PRECONCEITO Foi graças à atuação da Defensoria que Régis teve o reconhecimento público que tanto esperava no dia da sua colação de grau. Expulso de casa pela mãe aos 23 anos, assim que ela descobriu que ele tinha uma namorada, Régis trabalhou como babá e como servente de pedreiro, até passar no concurso para Guarda Civi­l em Campinas, São Paulo. Há seis anos, começou sua transformação física. Com a supervisão de um endocrinologista, passou a tomar uma injeção de testosterona por mês. Uma cirurgia retirou todos os órgãos sexuais femininos de Régis. Conforme a barba­ crescia e a voz engrossava, sua situação piorava entre os colegas de farda. “A convivência era delicada porque a guarda é extremamente machista. Até hoje, é frequente agressões contra travestis”, afirma Régis. “Um dos guardas chegou a me dizer que, se ele fosse Deus, pessoas como eu seriam queimadas na fogueira.” Para testá-lo, os colegas começaram a exigir resultados exemplares nos testes físicos obrigatórios. “Ficavam dizendo que era na corrida que eles queriam­ ver se eu era macho mesmo.” Régis corria mais rápido do que quase todo o pelotão, o que não é exigido de mulheres.

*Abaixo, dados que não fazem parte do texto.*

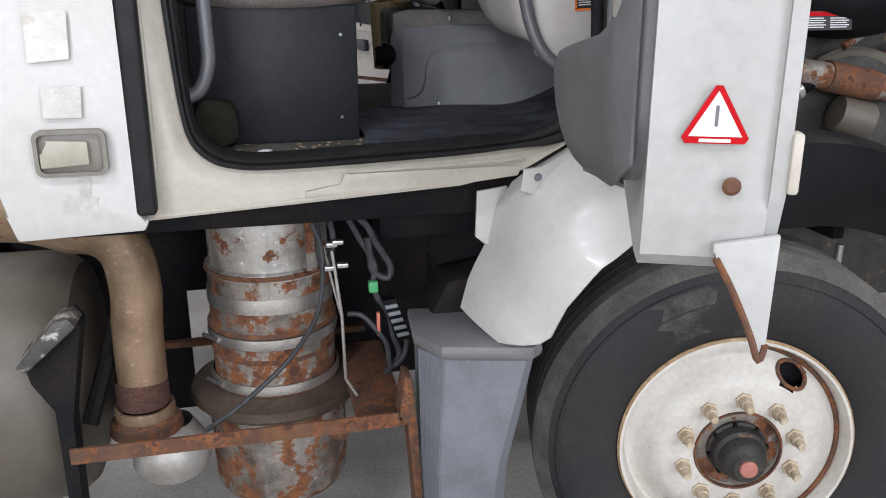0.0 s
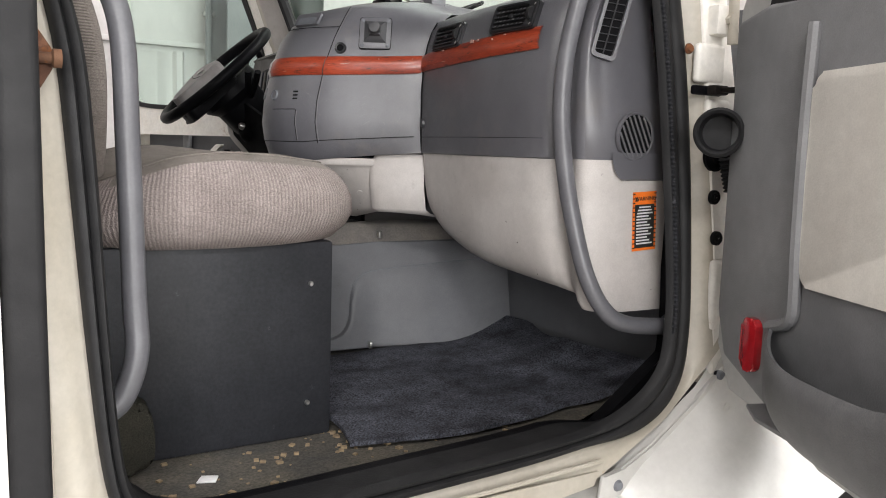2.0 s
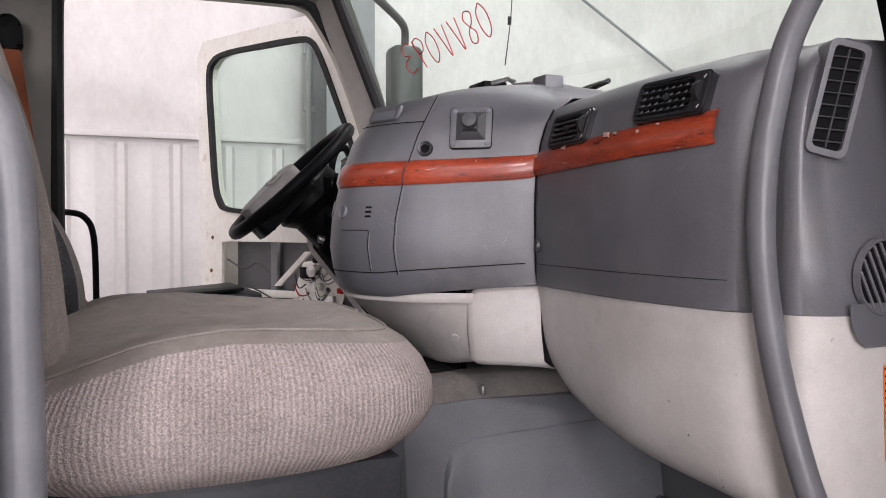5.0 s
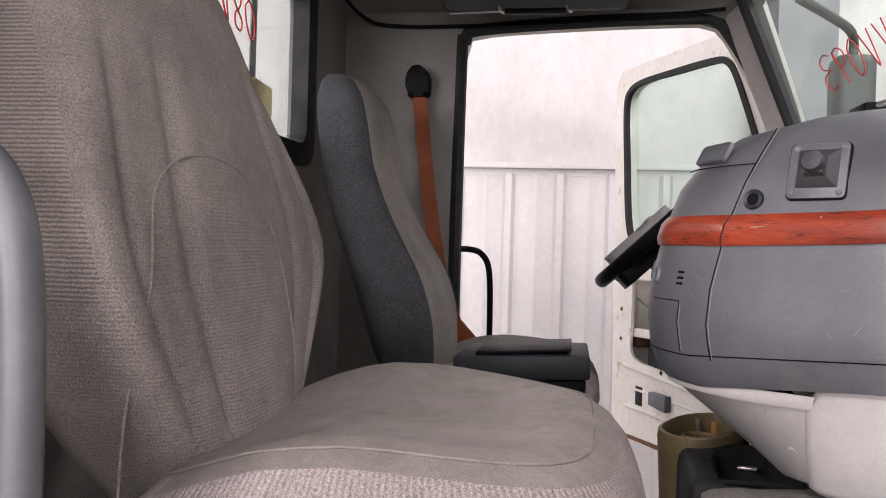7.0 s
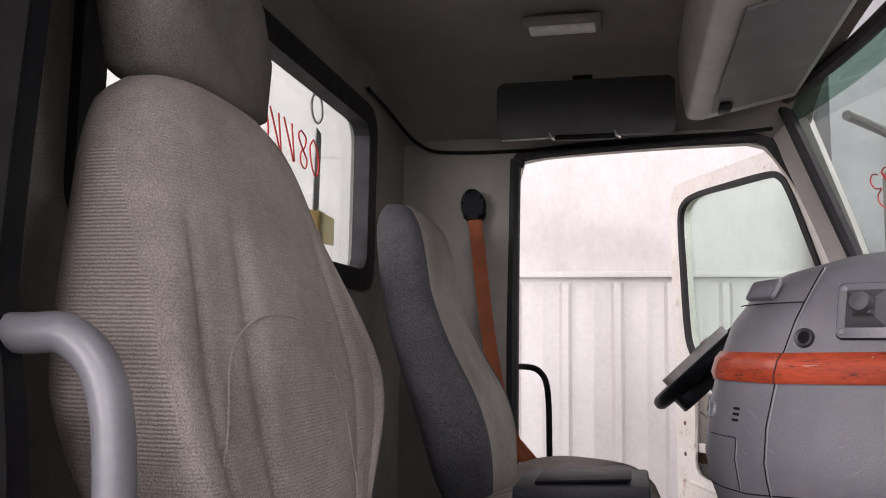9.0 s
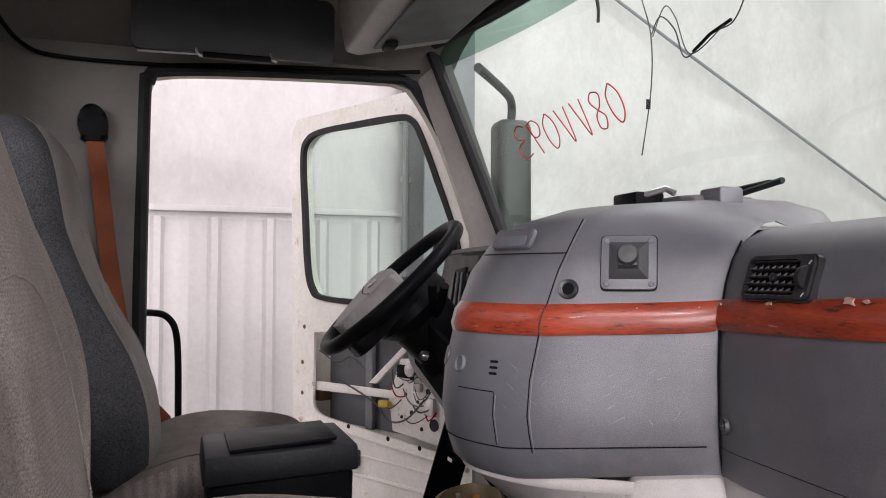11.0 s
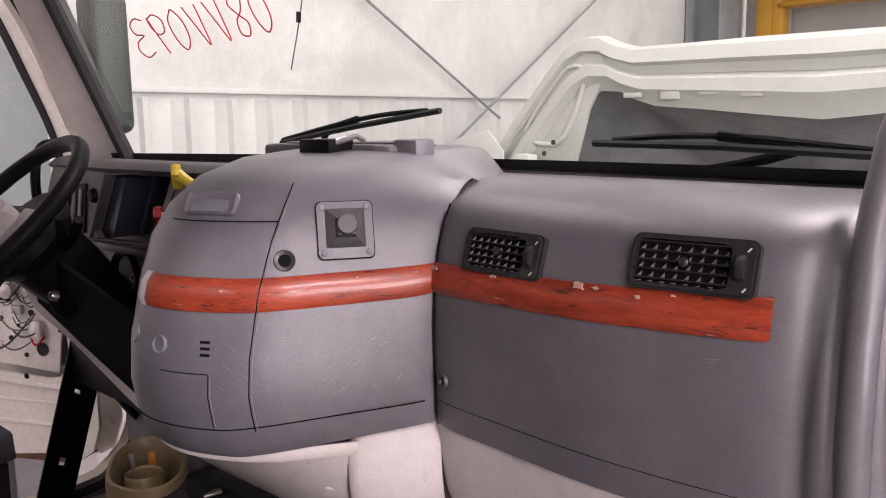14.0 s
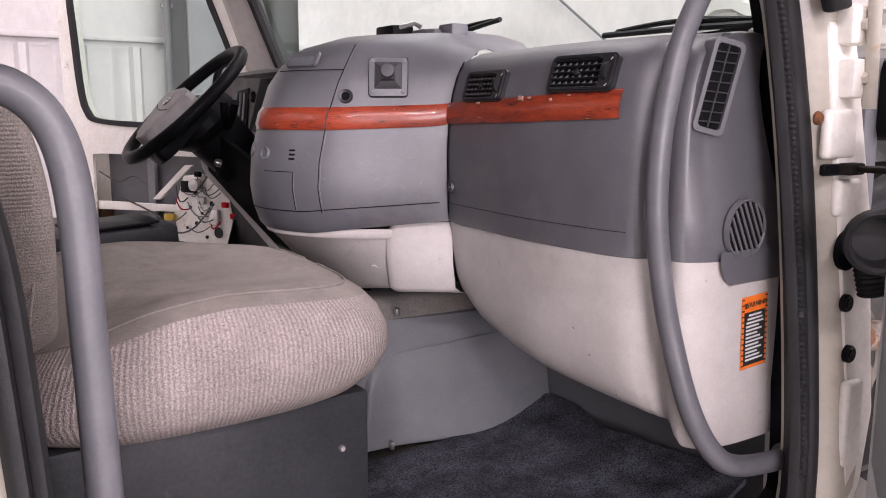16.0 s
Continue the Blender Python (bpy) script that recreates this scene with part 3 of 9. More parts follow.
def spread(poly, share, extra=0.0):
    """The outline pushed outwards by a share of the rubber's width."""
    out = []
    for u, v in poly:
        k = math.hypot(u - OPEN_C[0], v - OPEN_C[1])
        d = share * rubber_width(u, v) + extra
        out.append((OPEN_C[0] + (u - OPEN_C[0]) * (k + d) / k, OPEN_C[1] + (v - OPEN_C[1]) * (k + d) / k))
    return out


def dished(bm, outer_poly, inner_poly, rows):
    """A pressed plate round an opening. rows: how far towards the outer edge (metres, at most a share of the way), and y."""
    angs = sorted({math.atan2(q[1] - OPEN_C[1], q[0] - OPEN_C[0]) for q in outer_poly} | {-math.pi + 2 * math.pi * i / 160 for i in range(160)})
    o, q = [cast(list(outer_poly), OPEN_C, a) for a in angs], [cast(list(inner_poly), OPEN_C, a) for a in angs]
    rings = []
    for far, share, y in rows:
        ring = []
        for (ou, ov), (qu, qv) in zip(o, q):
            gap = max(1e-5, math.hypot(ou - qu, ov - qv))
            f = share if far is None else min(far, share * gap) / gap
            ring.append((qu + (ou - qu) * f, y, qv + (ov - qv) * f))
        rings.append(ring)
    return merge(bm, loft(BM(), rings, closed=True, caps=False))


dished(s, outer, spread(outer_d, 1.0, -0.002), ((0, 0, 1.845), (0, 0, 1.800), (0.010, 0.25, 1.796), (0.020, 0.4, 1.788), (0.034, 0.6, 1.778), (0.046, 0.75, 1.775), (None, 1.0, 1.772), (None, 1.0, 1.845)))
part("side_wall", lean(s), CREAM, cab, "white painted door jamb, stained along the sill")
s = BM()
holed(s, [(-0.25, 1.268), (0.63, 1.27), (0.86, 1.43), (0.88, 1.6), (0.80, 2.3), (0.68, 2.70), (-0.25, 2.70)], spread(outer_d, 2.4, -0.0714), "y", 1.845, 1.872)
# coloured black to carry the shade of the gap beside the dash
part("inner_trim", lean(s), BLACK, cab, "edge trim inside the opening, blackened for the dark gap there")


def seal(poly, y, r, up=1):
    pts = [(u, y, v) for u, v in round_poly(poly, 6)]
    s = BM()
    tube(s, pts + [pts[0], pts[1]], r, 8)
    return s


line_ = round_poly(P_OPEN, 6)
line_ += line_[:1]
part("door_seal", lean(loft(BM(), [[(u, y, v) for u, v in spread(line_, f)] for f, y in ((0.0, 1.799), (0.06, 1.788), (0.20, 1.781), (0.38, 1.783), (0.48, 1.789))])), RUBBER, cab, "inner lobe of the black door rubber", 70)
part("seal_wall", lean(loft(BM(), [[(u, y, v) for u, v in spread(line_, 2.2 * f, -0.0682 * f)] for f, y in ((0.0, 1.798), (0.5, 1.822), (1.0, 1.846))])), RUBBER, cab)
part("door_seal", lean(loft(BM(), [[(u, y, v) for u, v in spread(line_, f)] for f, y in ((0.46, 1.792), (0.50, 1.787), (0.60, 1.781), (0.80, 1.782), (0.95, 1.787), (1.02, 1.800))])), RUBBER, cab, "outer lobe of the black door rubber", 70)
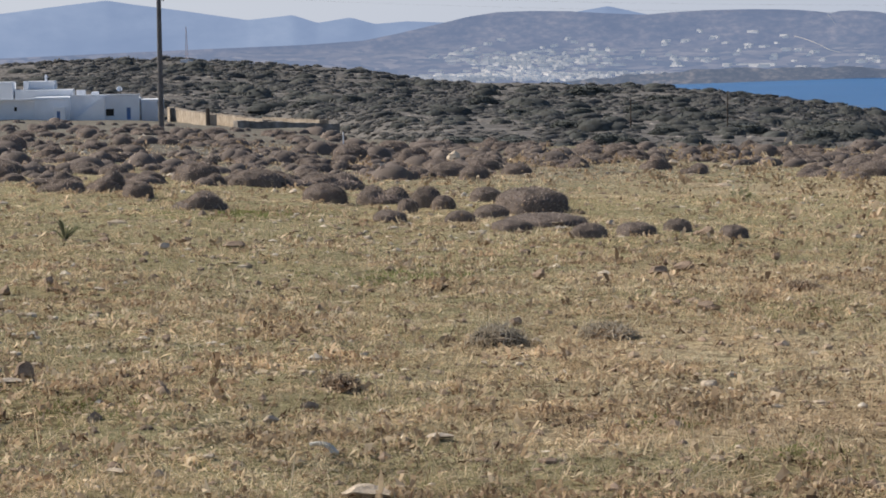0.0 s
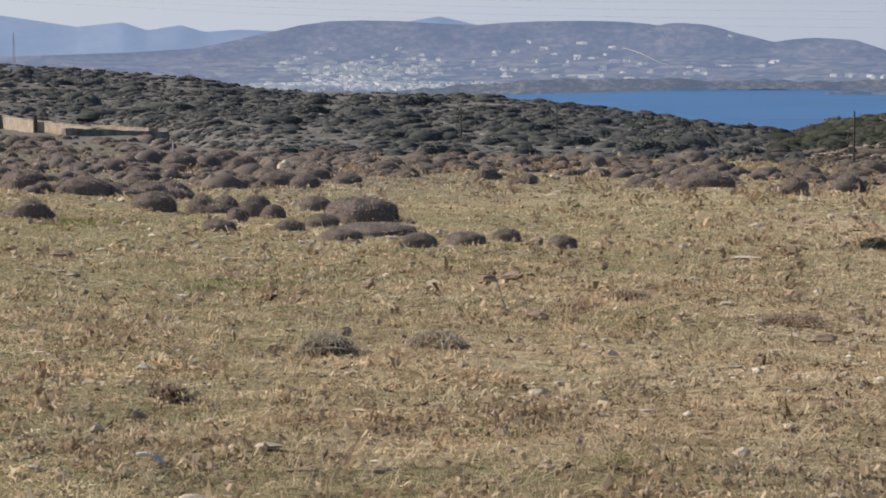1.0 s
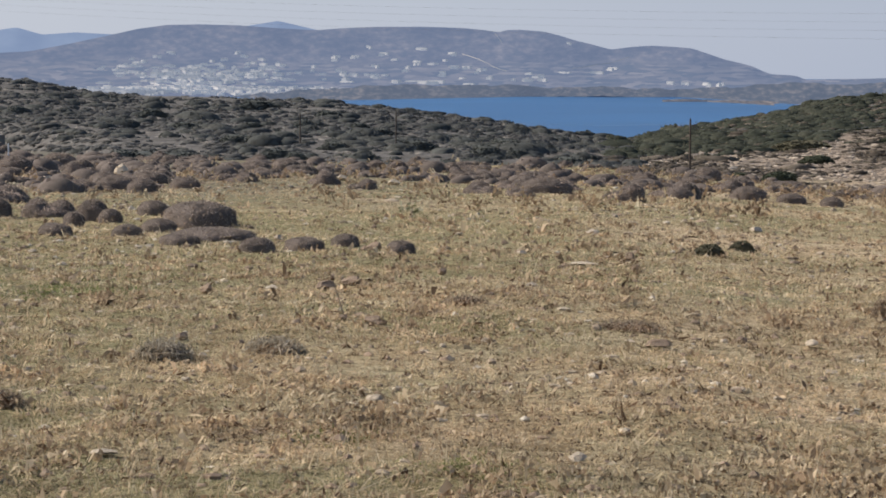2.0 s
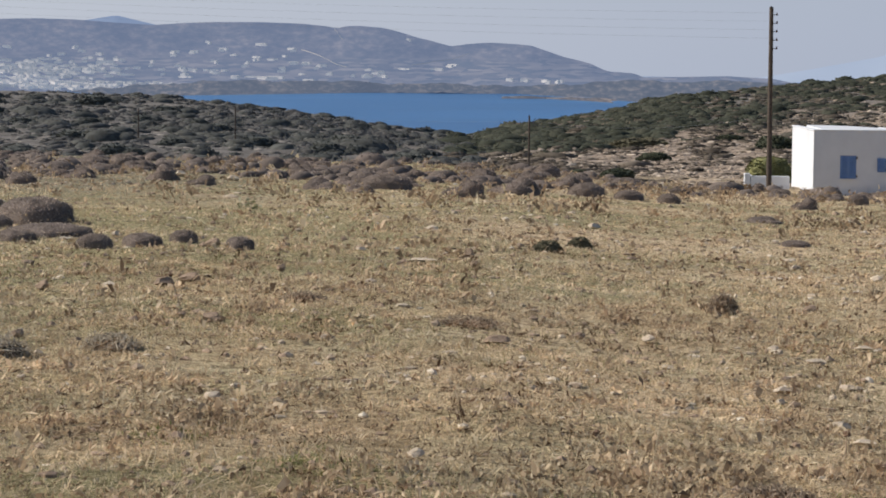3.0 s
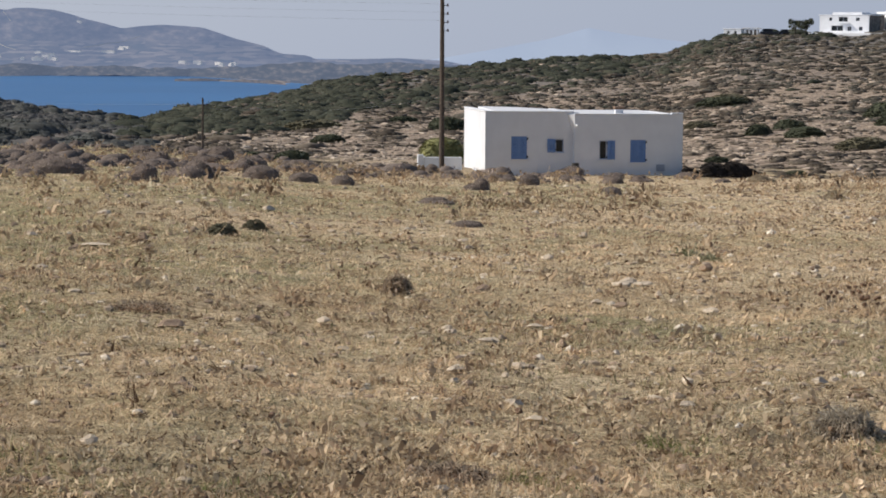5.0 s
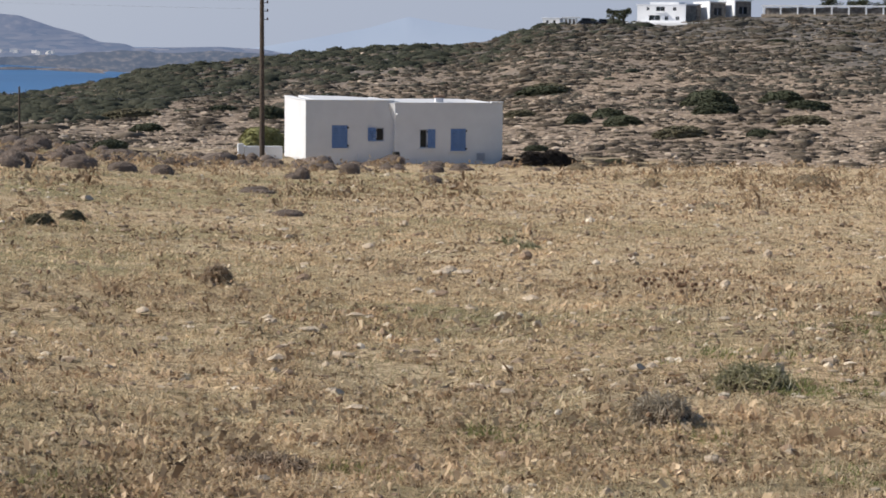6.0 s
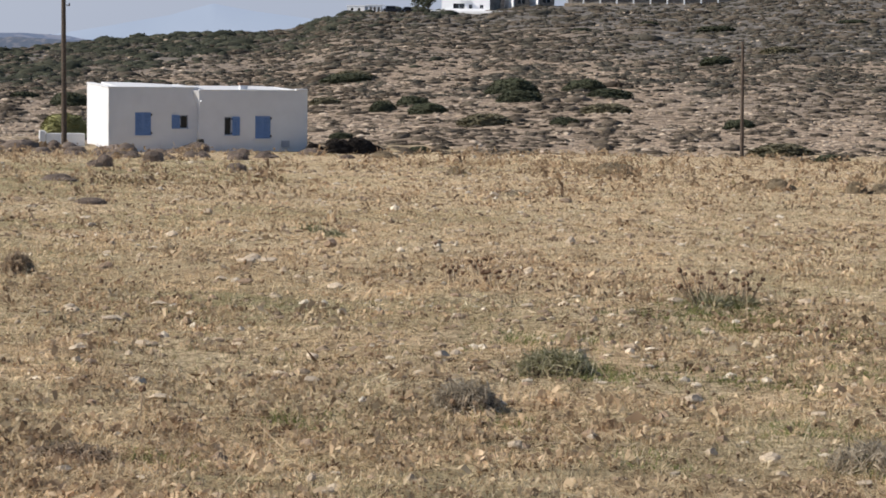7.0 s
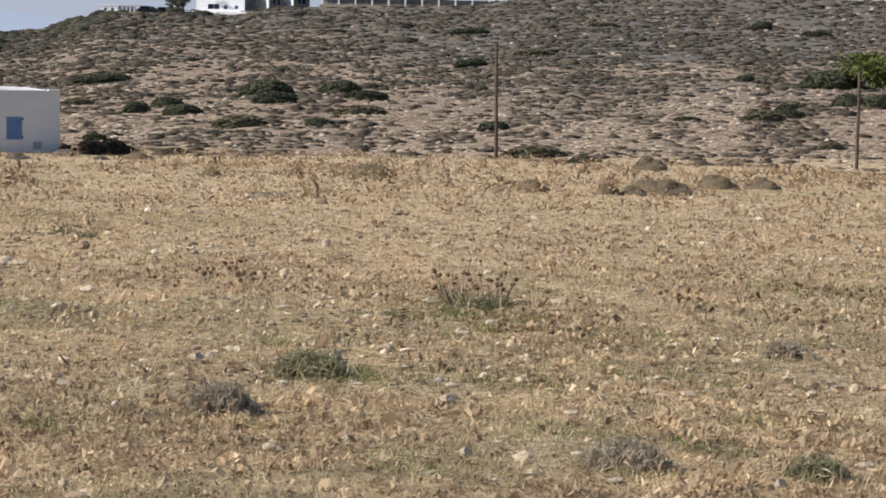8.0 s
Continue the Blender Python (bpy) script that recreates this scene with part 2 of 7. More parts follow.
def ground_z(x, y):
    x, y = np.asarray(x, dtype=np.float64), np.asarray(y, dtype=np.float64)
    az, d, de, dt = plan(x, y)
    d = np.maximum(d, 0.01)
    te, ts = np.interp(az, EDGE_AZ, EDGE_T) / 1000, (np.interp(az, TOP_AZ, TOP_T) - 0.8) / 1000
    ze, zt = EYE + te * de, EYE + ts * dt
    field = ze * d / de
    u = np.clip(np.log(d / de) / np.log(dt / de), 0, 1)
    dip = 0.006 * np.interp(az, [-8, -3], [1, 0]) * np.exp(-((u - 0.14) / 0.09) ** 2)
    hill = EYE + (te + (ts - te) * u ** 0.92 - dip) * d
    past = zt - (d - dt) * 0.10
    z = np.where(d < de, field, np.where(d < dt, hill, past))
    near = np.clip(1.2 - d / de, 0, 1)
    z += near * (0.035 * value_noise(x * 1.3, y * 1.3, 1) + 0.012 * value_noise(x * 5, y * 5, 2)) * np.clip(d / 6, 0, 1)
    z += np.clip((d / de - 0.6) * 2, 0, 1) * np.where(d < dt * 0.97, 1, 0.3) * (0.14 * value_noise(x / 4, y / 4, 3) + 0.3 * np.clip(d / 300, 0.1, 1.5) * value_noise(x / 13, y / 13, 4))
    return np.maximum(z, SEA_Z - 12)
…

Chegou a completar os testes com o pé torcido. “Melhor isso do que aguentar as piadinhas.” Quando pediu aos superiores para que seu nome na farda passasse de Márcia Regina­ para Márcio Régis, a situação se complicou. Ele chegou a sofrer sete processos administrativos ao mesmo tempo. “Eram todos sem motivo. Fui exonerado com a ­justificativa de que eu era incompetente. Mas a guarda nunca conseguiu provar isso e acabei readmitido por mandado judicial”, diz Régis, que nunca quis deixar a farda. Reincorporado ao trabalho, em vez de Regina, passou a sustentar Vascon, seu sobrenome, na farda. Ainda assim, o comando nunca permitiu que ele usasse o banheiro masculino em vez do feminino. “Eu ia na cara de pau mesmo.”